In the Morwell community centre is a new initiative – the Repair Café. It opened in September and the café gang has already repaired everything from electrical equipment to a much-loved umbrella.
Morwell Community House manager Tracie Lund says: “Some of our best repairers are over 50. They understand the value of fixing things and have often been ‘tinkering’ for years.” Now they have a place to share their skills and knowledge, and reduce the environmental damage of our ‘disposable’ society.
Ms Lund said the Repair Café had been very simple to set up and was already a great success – bringing the community together and attracting a whole new group of people to the community centre.
What is a Repair Café?
The Repair Café movement started in Amsterdam in 2007, and there are now more than 1300 cafés worldwide. The principle behind the repair café is simple: why throw it away when it can be fixed?
Fixing things is generally much cheaper than manufacturing new products, given the cost of raw materials and energy, not to mention the CO2 emitted in the manufacturing process.
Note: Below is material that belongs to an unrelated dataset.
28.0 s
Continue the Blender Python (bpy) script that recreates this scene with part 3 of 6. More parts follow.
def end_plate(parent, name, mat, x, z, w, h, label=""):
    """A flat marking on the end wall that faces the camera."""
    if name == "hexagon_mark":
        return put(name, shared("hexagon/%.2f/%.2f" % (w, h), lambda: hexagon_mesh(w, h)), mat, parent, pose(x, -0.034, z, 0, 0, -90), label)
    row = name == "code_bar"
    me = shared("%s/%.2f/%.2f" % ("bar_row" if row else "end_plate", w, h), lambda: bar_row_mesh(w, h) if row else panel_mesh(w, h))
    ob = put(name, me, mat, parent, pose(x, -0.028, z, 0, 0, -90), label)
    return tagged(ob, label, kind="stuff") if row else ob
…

The free cafés are run by volunteers, but you don’t just get to drop your item off for repair. You repair it yourself alongside the ‘expert’, learning new skills and gaining an understanding of how things work.
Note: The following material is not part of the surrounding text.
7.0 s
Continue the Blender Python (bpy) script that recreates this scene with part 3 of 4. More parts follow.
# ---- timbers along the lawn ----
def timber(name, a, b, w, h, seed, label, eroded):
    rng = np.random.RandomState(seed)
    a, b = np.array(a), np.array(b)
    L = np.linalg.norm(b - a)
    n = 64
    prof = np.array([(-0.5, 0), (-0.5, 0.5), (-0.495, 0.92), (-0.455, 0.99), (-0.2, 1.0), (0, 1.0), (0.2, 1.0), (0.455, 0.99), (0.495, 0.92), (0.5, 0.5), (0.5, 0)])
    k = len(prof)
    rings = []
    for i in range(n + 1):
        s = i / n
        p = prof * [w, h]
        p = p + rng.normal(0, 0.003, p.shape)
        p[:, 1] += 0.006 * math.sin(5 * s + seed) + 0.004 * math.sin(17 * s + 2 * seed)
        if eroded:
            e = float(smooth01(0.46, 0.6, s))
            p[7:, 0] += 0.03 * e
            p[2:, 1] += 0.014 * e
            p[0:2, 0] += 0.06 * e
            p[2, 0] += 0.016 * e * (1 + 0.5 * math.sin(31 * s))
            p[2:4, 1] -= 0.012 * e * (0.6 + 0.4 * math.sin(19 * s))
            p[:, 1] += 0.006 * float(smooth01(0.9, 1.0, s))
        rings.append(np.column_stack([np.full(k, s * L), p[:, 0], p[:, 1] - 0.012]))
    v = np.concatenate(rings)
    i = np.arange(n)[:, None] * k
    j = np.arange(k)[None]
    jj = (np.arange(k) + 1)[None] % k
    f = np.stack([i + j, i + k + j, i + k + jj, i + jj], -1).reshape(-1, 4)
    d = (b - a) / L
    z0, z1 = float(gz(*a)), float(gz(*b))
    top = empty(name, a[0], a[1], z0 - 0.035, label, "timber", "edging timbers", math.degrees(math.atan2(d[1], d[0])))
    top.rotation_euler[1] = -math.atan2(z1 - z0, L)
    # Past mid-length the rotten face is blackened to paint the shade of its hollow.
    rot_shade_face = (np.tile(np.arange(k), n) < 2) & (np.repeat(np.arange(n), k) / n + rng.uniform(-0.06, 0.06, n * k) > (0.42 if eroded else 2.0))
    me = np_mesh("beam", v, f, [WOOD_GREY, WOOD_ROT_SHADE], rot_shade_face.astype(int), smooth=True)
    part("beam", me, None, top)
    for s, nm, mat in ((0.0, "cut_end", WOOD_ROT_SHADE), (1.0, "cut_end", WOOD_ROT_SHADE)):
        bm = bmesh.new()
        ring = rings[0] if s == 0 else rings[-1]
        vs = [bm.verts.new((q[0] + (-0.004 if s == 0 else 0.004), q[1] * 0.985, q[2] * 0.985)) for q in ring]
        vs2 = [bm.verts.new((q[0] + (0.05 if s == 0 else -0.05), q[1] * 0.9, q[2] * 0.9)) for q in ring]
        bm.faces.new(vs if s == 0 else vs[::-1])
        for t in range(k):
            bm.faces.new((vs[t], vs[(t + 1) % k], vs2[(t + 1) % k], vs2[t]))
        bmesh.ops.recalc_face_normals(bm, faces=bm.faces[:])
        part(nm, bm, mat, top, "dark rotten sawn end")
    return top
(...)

This means that valuable skills, which were rapidly being lost in the ‘throw it away and buy a new one’ era, are being passed on. Whether it’s a bike, clothing, appliance or some other household item that needs mending, someone will be happy to fix it.
The sessions are held once a month, usually in cafés, community centres or public halls. There are 18 Repair Cafés in Australia, across all states and territories, except South Australia and Tasmania. To find a repair café, go to the Repair Café website.
If you don’t have a particular skill or anything to repair, you can still drop in for a cuppa and help with someone else’s repair job, and maybe pick up a few skills along the way.
No Repair Café in your area? Start one.
You will get lots of support from this not-for-profit organisation. There is a small fee for the ‘starter kit’, but for less than $80 you will get all the information you need about insurance, starting up and communication, as well as a listing on their website and contact information for other people in your area who have shown an interest in a Repair Café.
Alternatively, contact your local community centre; they can often help with the set-up of groups like this, and provide a free venue as well.
This is a great way to reuse and recycle, save money and help save the planet along the way.
Would you work in a repair café? Do you support the concept?